Editor: 谢佳 Author: Time: 2023-10-19 Number of visits :23
The tropical western North Pacific displays prominent synoptic-scale disturbances (SSD) during boreal summer. Those SSDs play an important role in tropical weather and climate by inducing extremely heavy rainfall events, leading to the genesis of tropical cyclones (TC) over the tropical WNP, and contributing to the onset of the South China Sea summer monsoon. In this study, Gu et al. (2023) investigated interannual variations of boreal summer SSD intensity (measured using the kinetic energy of 3-9-day filtered 850 hPa winds) over the tropical western North Pacific and the associated factors. The first EOF mode of the SSD intensity variation displays a southeast-northwest tilted structure. The second EOF mode features a west-east contrasting pattern. The third EOF mode has a large loading over the subtropical western North Pacific.

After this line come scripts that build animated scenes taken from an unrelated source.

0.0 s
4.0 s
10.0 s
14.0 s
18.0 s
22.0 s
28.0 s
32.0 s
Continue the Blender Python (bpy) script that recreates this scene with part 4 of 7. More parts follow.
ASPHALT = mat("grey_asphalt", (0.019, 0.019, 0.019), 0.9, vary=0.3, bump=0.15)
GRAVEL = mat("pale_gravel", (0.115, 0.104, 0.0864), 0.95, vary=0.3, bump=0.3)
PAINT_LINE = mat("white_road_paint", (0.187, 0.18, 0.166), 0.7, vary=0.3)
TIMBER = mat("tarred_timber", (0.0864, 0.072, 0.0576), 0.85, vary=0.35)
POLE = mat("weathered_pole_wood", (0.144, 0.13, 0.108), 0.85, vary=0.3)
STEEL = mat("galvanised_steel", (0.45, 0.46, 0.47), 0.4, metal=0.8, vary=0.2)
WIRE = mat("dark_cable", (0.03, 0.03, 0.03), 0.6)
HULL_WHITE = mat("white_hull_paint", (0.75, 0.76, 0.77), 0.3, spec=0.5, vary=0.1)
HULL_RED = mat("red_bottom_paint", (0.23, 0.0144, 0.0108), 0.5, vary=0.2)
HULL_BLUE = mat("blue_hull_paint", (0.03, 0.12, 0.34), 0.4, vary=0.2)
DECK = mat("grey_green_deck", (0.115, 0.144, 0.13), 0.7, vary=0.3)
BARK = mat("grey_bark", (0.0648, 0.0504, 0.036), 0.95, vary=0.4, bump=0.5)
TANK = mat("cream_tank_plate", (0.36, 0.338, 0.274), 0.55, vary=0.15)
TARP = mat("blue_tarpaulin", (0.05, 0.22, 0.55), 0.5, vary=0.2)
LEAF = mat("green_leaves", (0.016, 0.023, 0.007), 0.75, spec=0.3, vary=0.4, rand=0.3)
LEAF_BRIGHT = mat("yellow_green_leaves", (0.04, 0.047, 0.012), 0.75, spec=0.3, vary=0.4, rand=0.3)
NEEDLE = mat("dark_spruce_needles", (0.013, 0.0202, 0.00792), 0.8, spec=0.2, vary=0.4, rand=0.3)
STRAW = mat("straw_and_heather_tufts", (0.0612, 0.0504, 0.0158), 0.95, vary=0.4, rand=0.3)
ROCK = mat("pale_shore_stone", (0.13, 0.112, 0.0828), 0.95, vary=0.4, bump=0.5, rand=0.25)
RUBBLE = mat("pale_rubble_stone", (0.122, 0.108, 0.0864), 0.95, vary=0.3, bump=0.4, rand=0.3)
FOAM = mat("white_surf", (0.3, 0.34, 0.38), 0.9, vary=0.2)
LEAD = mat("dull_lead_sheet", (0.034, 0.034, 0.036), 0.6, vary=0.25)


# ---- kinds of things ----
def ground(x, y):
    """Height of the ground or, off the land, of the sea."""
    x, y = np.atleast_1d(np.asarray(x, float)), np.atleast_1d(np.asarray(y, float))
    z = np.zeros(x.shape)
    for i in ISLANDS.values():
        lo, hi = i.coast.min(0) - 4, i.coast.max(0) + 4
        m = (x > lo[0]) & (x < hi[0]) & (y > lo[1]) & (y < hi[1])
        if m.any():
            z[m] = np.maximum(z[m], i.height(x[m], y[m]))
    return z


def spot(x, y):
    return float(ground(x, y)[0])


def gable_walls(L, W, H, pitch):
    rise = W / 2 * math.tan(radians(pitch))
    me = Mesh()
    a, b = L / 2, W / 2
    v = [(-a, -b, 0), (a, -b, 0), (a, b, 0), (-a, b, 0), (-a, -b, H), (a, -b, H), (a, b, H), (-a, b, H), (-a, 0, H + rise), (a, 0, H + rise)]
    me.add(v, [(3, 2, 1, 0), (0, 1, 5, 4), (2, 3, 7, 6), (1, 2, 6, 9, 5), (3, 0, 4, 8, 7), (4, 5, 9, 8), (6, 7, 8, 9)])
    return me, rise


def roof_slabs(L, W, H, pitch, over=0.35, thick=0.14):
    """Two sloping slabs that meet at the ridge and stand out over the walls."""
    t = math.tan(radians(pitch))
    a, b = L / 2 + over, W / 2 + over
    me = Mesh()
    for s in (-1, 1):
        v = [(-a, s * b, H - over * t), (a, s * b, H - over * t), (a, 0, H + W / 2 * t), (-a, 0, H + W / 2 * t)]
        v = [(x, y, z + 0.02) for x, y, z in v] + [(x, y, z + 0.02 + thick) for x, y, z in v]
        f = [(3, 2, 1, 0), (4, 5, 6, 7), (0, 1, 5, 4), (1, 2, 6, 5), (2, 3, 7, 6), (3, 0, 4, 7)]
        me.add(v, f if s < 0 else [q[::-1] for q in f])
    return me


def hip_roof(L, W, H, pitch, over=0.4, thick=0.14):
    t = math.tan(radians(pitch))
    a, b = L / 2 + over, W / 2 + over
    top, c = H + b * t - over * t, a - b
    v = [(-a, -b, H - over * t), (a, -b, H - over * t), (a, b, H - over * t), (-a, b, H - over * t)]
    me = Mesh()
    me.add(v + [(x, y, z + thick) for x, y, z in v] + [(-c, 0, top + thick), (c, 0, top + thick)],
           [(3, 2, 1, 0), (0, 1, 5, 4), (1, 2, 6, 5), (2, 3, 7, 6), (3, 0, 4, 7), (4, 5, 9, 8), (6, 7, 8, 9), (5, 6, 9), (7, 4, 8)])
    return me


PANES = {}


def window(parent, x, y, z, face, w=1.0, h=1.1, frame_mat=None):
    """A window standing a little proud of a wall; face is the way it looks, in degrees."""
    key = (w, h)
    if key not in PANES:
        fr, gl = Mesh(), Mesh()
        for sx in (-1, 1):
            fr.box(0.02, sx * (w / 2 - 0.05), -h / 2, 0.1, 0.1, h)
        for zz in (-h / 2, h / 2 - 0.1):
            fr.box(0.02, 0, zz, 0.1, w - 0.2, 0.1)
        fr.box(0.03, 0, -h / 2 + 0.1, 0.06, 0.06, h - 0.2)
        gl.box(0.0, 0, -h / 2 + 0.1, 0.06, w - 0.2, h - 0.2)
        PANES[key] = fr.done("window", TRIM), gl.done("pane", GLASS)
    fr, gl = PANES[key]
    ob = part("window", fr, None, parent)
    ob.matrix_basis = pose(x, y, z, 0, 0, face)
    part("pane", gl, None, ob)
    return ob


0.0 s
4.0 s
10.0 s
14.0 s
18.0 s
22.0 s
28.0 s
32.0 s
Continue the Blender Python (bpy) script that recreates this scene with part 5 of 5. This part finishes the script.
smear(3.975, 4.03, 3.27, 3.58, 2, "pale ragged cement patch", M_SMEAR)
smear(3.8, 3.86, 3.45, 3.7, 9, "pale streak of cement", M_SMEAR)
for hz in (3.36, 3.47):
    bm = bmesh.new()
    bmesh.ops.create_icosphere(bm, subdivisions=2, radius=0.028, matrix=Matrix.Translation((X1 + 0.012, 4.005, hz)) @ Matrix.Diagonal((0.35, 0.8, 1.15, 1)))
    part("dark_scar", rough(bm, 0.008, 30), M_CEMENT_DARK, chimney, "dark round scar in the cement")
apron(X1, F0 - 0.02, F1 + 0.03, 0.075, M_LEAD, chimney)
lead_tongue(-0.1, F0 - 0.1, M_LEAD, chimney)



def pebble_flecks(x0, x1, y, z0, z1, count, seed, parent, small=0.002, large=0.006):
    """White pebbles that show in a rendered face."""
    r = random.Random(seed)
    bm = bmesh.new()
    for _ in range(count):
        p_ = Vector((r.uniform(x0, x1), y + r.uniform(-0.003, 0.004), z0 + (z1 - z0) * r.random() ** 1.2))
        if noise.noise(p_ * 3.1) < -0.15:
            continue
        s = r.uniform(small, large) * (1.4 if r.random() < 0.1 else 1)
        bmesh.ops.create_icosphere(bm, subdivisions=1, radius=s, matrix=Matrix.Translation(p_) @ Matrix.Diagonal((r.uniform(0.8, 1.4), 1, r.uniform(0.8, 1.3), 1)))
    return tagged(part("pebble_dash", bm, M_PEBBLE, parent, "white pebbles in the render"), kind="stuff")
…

Gu et al. (2023) revealed three different ways by which El Niño–Southern Oscillation (ENSO) influences the intensity of the SSDs over the tropical western North Pacific. The first way is a Rossby wave response to the equatorial central-eastern Pacific sea surface temperature (SST) anomalies (Fig. 1a), which modulates the seasonal mean background fields over the source region and along the propagation path of the SSDs. The second way is an anomalous Walker circulation response (Figs. 1c, 1d) that modulates the seasonal mean background fields over the far western equatorial Pacific that is a source region of northward propagating SSDs. The third way is an anomalous Walker circulation response that modulates the seasonal mean background fields over the Philippine Sea (Fig. 1b). The first and third ways operate for the first mode and the first and second ways work for the second mode.
Gu et al. (2023) documented the barotropic energy conversion associated with the three EOF modes. They found that the relative contributions of different terms of the barotropic energy conversion associated with the seasonal mean background fields vary with the region and differ among the three modes.
Gu, Q.-L., R. Wu*, and X. Cao, 2023: Interannual variations of synoptic-scale disturbance intensity over the tropical western North Pacific during boreal summer. Climate Dynamics, 61(3-4), 1913-1930. https://doi.org/10.1007/s00382-023-06663-4
Figure 1 Schematic diagram for the JJA SSD intensity variation of the EOF1 mode in (a) ENSO developing and transition years and (b) ENSO decaying years and the EOF2 mode in (c) warm and (d) cold years.